Hypothesis 1: If the Meroites used a writing system of non-African origin a tradition mentioning this fact will exist. (Hypothesis confirmed. Classical literature mentions Indian scholars in ancient Meroe.)
Hypothesis: 2. If the classical literature mentions Indians who lived in Egypt influencing the Meroites their should be historical evidence relating to this tradition. (Hypothesis confirmed .Classical literature mentions a King who left his country is mentioned in the Jaina text called the Kalakeharya-Kathanaka.)
Hypothesis: 3. If Classical literature is true about the Indian origin of the Gymnosophists Indians will be found living near the Meroites around the time the Meroitic inscriptions appear. (Hypothesis confirmed. Artifacts and coins with Indian inscriptions have been found in Egypt and Ethiopia.) Failure to disconfirm these theorem, implies validity of my prediction. Burbak (2008) attempted to deny a relationship between Meroitic and Tocharian by making claims that were not supported by the evidence. His claims that the length of words was too short, and selected elements associated with Tocharian was not evident in Meroitic have proven to be false, and did not reflect the significant in roads into reading Meroitic made by Abdalla and Hintze (1979).
My confirmation of the above variables in the Kushana Hypothesis: 1) the presence of Indians in Africa writing in their own scripts; 2) the presence of Kushana sages in India who may have migrated to Meroe;3) cognate lexical items; 4)cognate verbs and 5) cognate grammatical features; indicates systematic controlled, critical and empirical investigation of the question of Tocharian representing the Meroitic cognate language.
The evidence that the Classical references to an Indian King who conquered the Scythians is supported by the Indian literature, provides external corroboration of the tradition that some of the Meroites were of Indian origin. The presence of Indian traders and settlers in Meroe (and Egypt), makes it almost impossible to deny the possibility that Indians, familiar with the Tocharian trade language did not introduce this writing to the Meroites who needed a neutral language to unify the diverse ethnic groups who made up the Meroite state. In relation to the history of linguistic change and bilingualism, it is a mistake to believe that linguistic transfer had to take place for the Meroites to have used Tocharian, when it did not take place when they wrote in Egyptian hieroglyphics for hundreds of years.
The Classical literature makes it clear that Indians physically settled in the Meroitic Empire. It was these Indians who probably introduced Kharosthi writing and the Tocharian A language. The direct transfer of Tocharian A to the Meroites by Indian scholars would explain why the language of the Meroitic inscriptions are written in Tocharian A .
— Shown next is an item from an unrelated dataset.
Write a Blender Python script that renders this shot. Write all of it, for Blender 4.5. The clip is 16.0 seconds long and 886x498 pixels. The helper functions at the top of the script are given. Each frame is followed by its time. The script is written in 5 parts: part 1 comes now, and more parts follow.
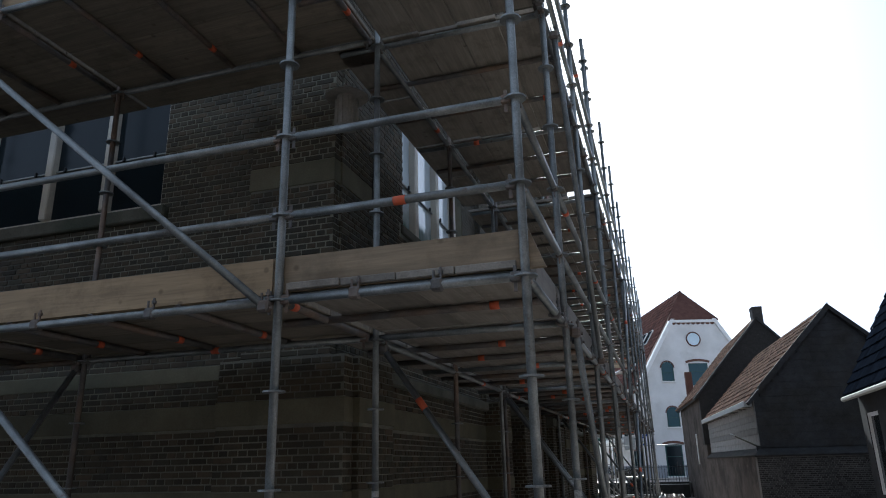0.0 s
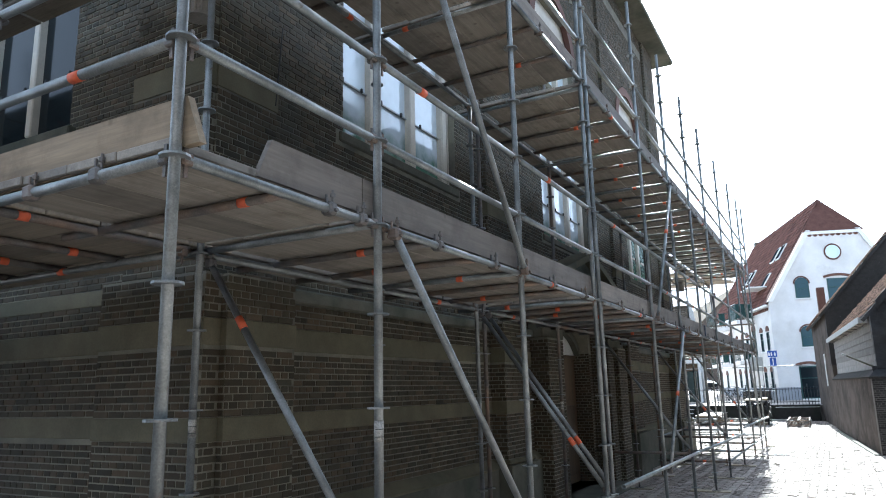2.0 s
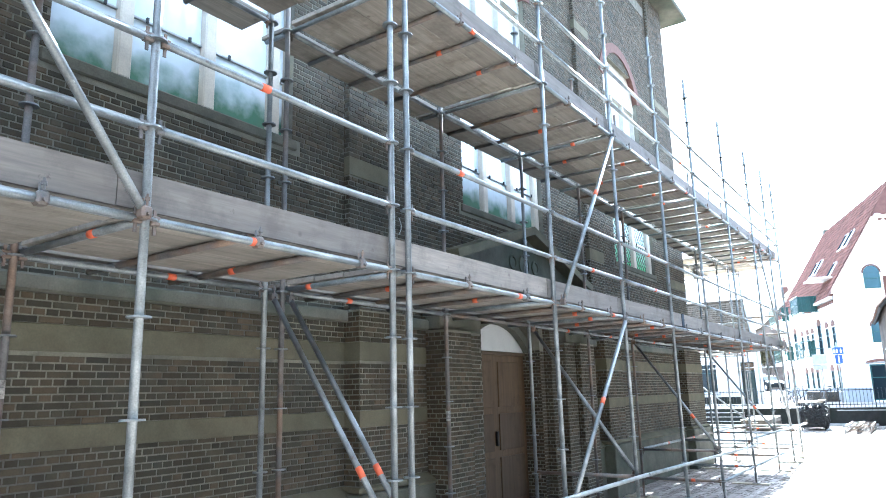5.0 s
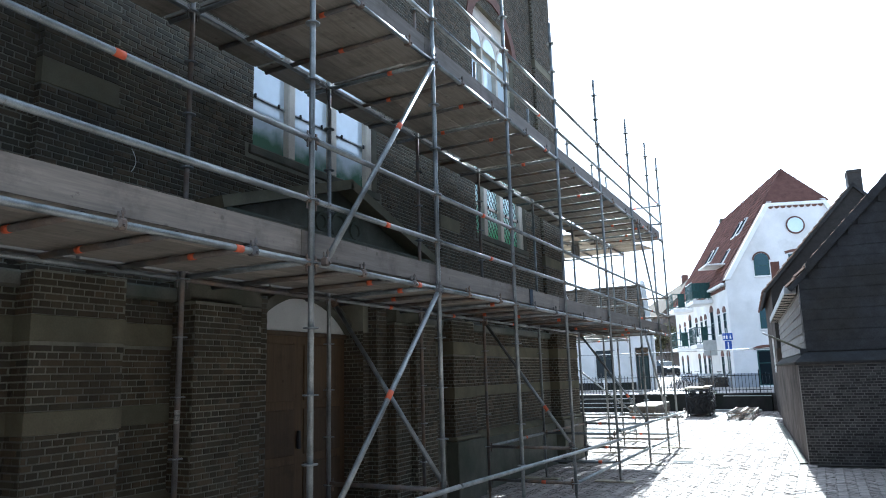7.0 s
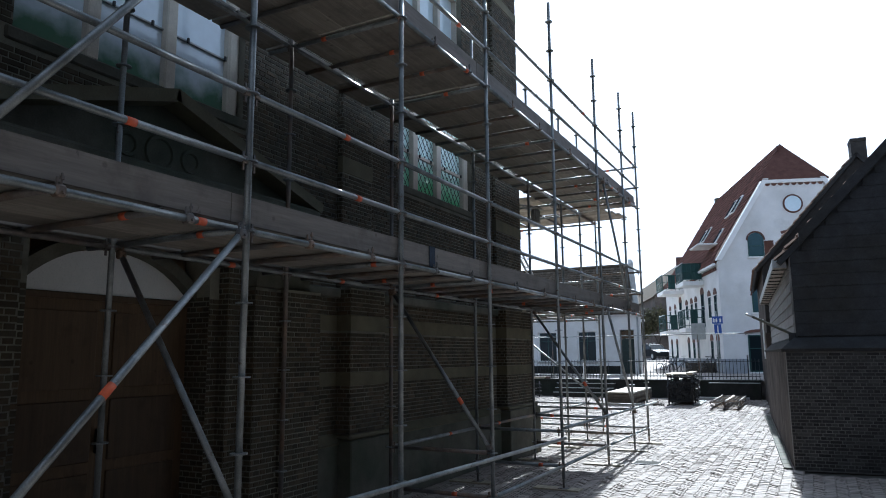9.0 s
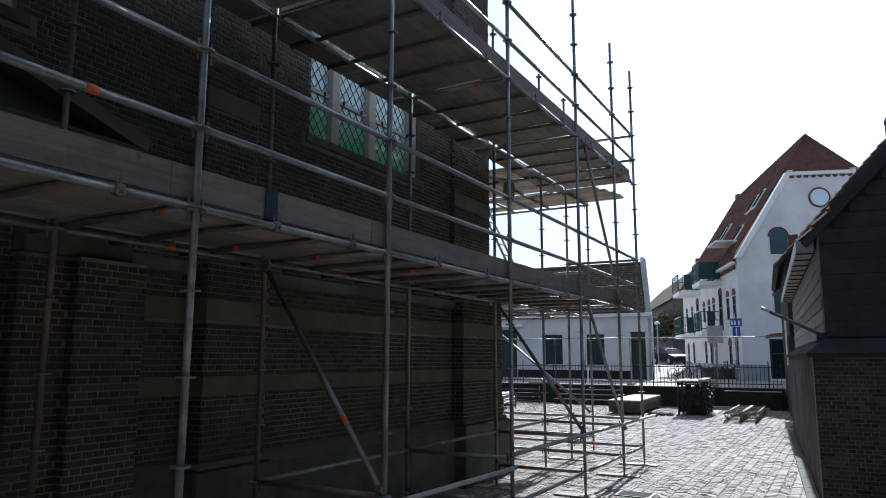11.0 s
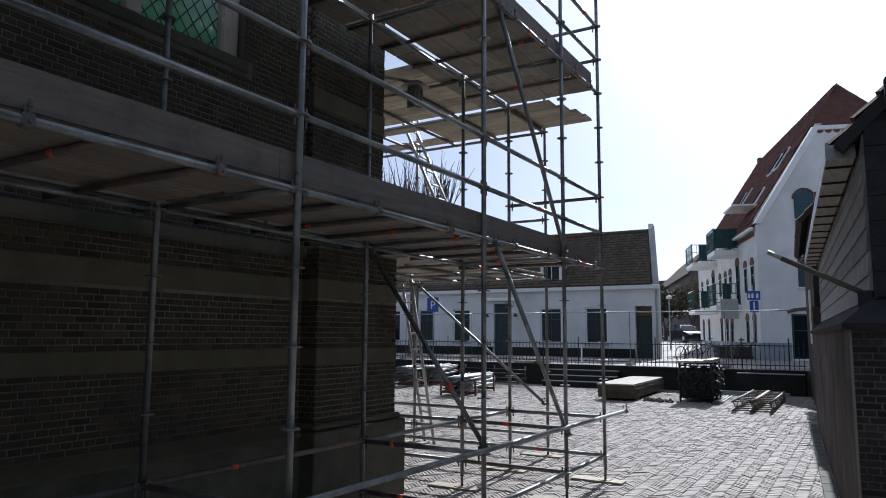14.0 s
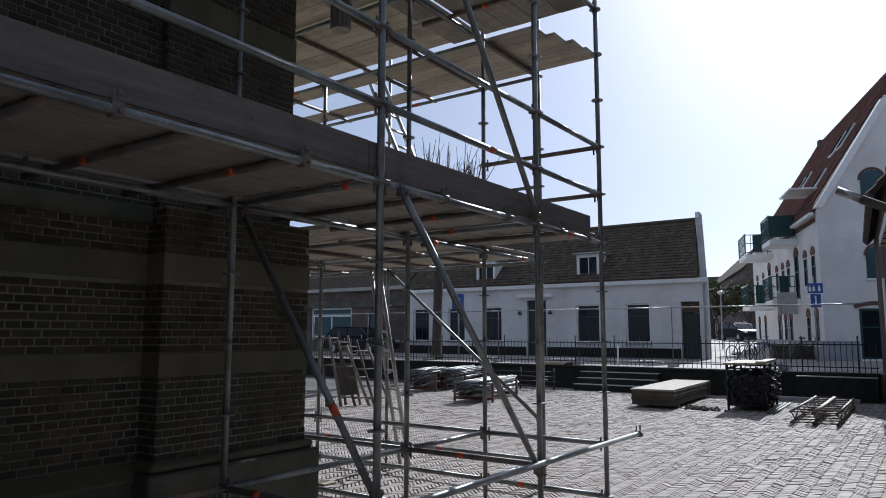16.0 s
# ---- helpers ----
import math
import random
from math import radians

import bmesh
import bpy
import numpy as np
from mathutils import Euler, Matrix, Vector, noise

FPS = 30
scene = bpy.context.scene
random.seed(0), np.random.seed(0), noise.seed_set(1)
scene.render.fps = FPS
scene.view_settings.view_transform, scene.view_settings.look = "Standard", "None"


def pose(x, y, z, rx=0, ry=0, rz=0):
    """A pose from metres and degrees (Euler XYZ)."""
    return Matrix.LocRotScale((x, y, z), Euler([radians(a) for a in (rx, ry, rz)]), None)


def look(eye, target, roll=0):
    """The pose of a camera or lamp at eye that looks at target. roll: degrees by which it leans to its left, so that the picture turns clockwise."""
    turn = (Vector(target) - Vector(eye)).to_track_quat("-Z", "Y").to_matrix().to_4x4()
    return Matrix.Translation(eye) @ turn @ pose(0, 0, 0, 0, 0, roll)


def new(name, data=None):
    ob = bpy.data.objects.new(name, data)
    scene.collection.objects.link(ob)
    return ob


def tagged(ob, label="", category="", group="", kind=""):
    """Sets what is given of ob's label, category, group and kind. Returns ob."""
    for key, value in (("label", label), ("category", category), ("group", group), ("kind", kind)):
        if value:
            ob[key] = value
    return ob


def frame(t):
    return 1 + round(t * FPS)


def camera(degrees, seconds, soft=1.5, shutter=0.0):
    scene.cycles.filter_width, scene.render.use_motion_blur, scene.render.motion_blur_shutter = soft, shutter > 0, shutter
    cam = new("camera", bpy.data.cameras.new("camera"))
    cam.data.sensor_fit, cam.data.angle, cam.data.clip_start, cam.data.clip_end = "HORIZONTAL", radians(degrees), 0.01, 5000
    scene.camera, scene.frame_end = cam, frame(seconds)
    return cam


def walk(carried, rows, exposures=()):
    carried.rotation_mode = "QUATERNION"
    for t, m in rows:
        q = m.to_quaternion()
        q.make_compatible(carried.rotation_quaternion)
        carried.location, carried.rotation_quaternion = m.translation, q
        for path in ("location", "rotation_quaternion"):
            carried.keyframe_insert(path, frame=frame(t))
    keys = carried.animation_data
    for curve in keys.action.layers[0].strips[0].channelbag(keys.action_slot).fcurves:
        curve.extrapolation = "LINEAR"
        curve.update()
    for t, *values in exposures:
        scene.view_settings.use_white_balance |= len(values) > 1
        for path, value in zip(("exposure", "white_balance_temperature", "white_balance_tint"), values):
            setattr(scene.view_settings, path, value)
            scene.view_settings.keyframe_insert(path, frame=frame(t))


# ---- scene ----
cam = camera(64.7, 16.0, soft=1.0)
PATH = [
    (0, (1.937, -5.015, 1.936), (1.374, -3.19, 2.53), -1.4),
    (0.5, (2.415, -4.675, 1.934), (1.72, -2.875, 2.46), -1.4),
    (1, (2.83, -4.315, 1.902), (2.064, -2.536, 2.398), -1.6),
    (1.5, (3.131, -3.882, 1.915), (2.274, -2.131, 2.361), -1.8),
    (2, (3.48, -3.427, 1.917), (2.54, -1.707, 2.317), -1.4),
    (2.5, (3.735, -2.989, 1.935), (2.716, -1.315, 2.338), -0.9),
    (3, (3.975, -2.457, 1.943), (2.885, -0.83, 2.351), -0.8),
    (5.5, (4.614, 0.427, 1.926), (3.506, 2.043, 2.33), -1.5),
    (6, (4.651, 1.067, 1.934), (3.599, 2.723, 2.325), -1.6),
    (6.5, (4.68, 1.717, 1.943), (3.694, 3.416, 2.317), -1.2),
    (7, (4.718, 2.338, 1.949), (3.801, 4.079, 2.308), -1.6),
    (7.5, (4.722, 3.011, 1.935), (3.818, 4.763, 2.272), -1.7),
    (8, (4.765, 3.695, 1.97), (3.876, 5.46, 2.28), -1.3),
    (8.5, (4.772, 4.363, 1.974), (3.869, 6.122, 2.278), -0.9),
    (11, (4.642, 7.866, 1.958), (3.673, 9.588, 2.265), 0.2),
    (11.5, (4.604, 8.557, 1.949), (3.622, 10.274, 2.244), 0.3),
    (12, (4.582, 9.255, 1.932), (3.578, 10.96, 2.223), 0.1),
    (12.5, (4.54, 9.965, 1.935), (3.523, 11.663, 2.221), 0.0),
    (13, (4.509, 10.664, 1.944), (3.481, 12.361, 2.203), -0.2),
    (13.5, (4.469, 11.369, 1.936), (3.448, 13.071, 2.18), 0.0),
    (14, (4.422, 12.052, 1.925), (3.396, 13.752, 2.168), 0.4),
    (14.5, (4.37, 12.725, 1.93), (3.344, 14.425, 2.169), 0.6),
    (15, (4.265, 13.391, 1.937), (3.204, 15.069, 2.177), 0.8),
    (15.5, (4.194, 14.045, 1.939), (3.1, 15.702, 2.176), 0.5),
    (16, (4.091, 14.686, 1.909), (2.947, 16.309, 2.151), 0.1),
]
EXPOSURE = [(0, 0.75, 5300, 4), (1, 1.0, 5350, 5), (1.5, 1.95, 5400, 4), (2, 2.1, 5300, 2), (2.5, 2.65, 5200, 1), (3, 3.15, 5050, 0), (5.5, 3.8, 5000, 0), (6, 3.45, 5000, 0), (6.5, 2.8, 5000, 0), (7, 1.95, 5050, 1), (7.5, 1.3, 5100, 2), (8.5, 0.92, 5100, 3), (11, 0.48, 5200, 6), (13.5, 0.25, 5250, 8), (16, 0.06, 5300, 9)]
walk(cam, [(t, look(*row)) for t, *row in PATH], EXPOSURE)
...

Burbak (2008) failed to illustrate that Tocharian and Meroitic were not related because he did not know that textual and archaeological material indicated that the Classical literature made it clear that Indians lived in the Meroitic empire. This provided evidence that Indians physically introduced Tocharian and the Kharosthi script to the Meroites. The physical transfer of Tocharian and Kharosthi by the Gymnosophists would explain why a specific Kushana language: Tocharian A was used to write Meroitic.
My research into Kushana or Tocharian has led me to recognize that this language was probably used as a lingua franca or trade language in Central Asia by the diverse peoples living there in an intense bilingual environment (Winters 1996a, 1996b). Winters (1991,1998) has illustrated how the Greek and Slavic terms in Tocharian were loanwords, absorbed by Tocharian after the Greek conquest of Bactria.
This borrowing pattern was consistent with the spread of the Greek language into Bactria by a small elite group of warriors.The classical and Egyptian sources make it clear that Upper Nubia and the Sudan was inhabited by numerous tribes. The possible early use of Kushan\Tocharian as a trade language made it an ideal candidate for use by the Meroitic elites who ruled an empire that was made up of many diverse ethnic groups as the language for literate Meroites
The evidence is clear Meroitic was a lingua franca that allowed the diverse people of the Meroitic Empire to communicate in a common language. I have never argued that the Kushites abandoned their native language or that Meroitic was spoken anywhere except in the Meroitic Sudan.
I have argued, and supported with evidence the fact that the Kushites. never wrote their inscriptions in a Kushite language. They used lingua francas to unite the diverse speakers in the Napatan and Meroitic civilizations first Egyptian and later Meroitic.
This is supported by the abundance of Kushite documents written in Egyptian before the introduction of Meroitic. the Napatans and Meroites wrote their inscriptions in Egyptian until the Egyptians became a sizable minority in the Meroitic Empire.
The Kushites had a tradition of using a non-Kushite language to record their administrative and political religious activities due to the numerous and diverse subjects from different tribes they ruled. Since the Meroitic and Napatan documents were written in Egyptian there is no lexical evidence of the languages spoken by the Kushites and other groups in the inscriptions left by these people.
The classical literature makes it clear that there was a connection between the Gymnosophists (of Meroe) and the Indians. The fact that historical events mentioned in the classical sources are found in the Indian literature confirm the view that there were Indian-Meroites who could have introduced the Tocharian trade language to the Meroites. And that since Meroitic was probably a lingua franca, the Kushites would not have had to abandon their own native language while using Meroitic for purposes of communication.
The discovery that Tocharian is cognate to Meroitic has led to the full decipherment of the Meroitic script. We can now translate Meroitic using Tokharian. This allows us to obtain new information about the Meroitic civilization.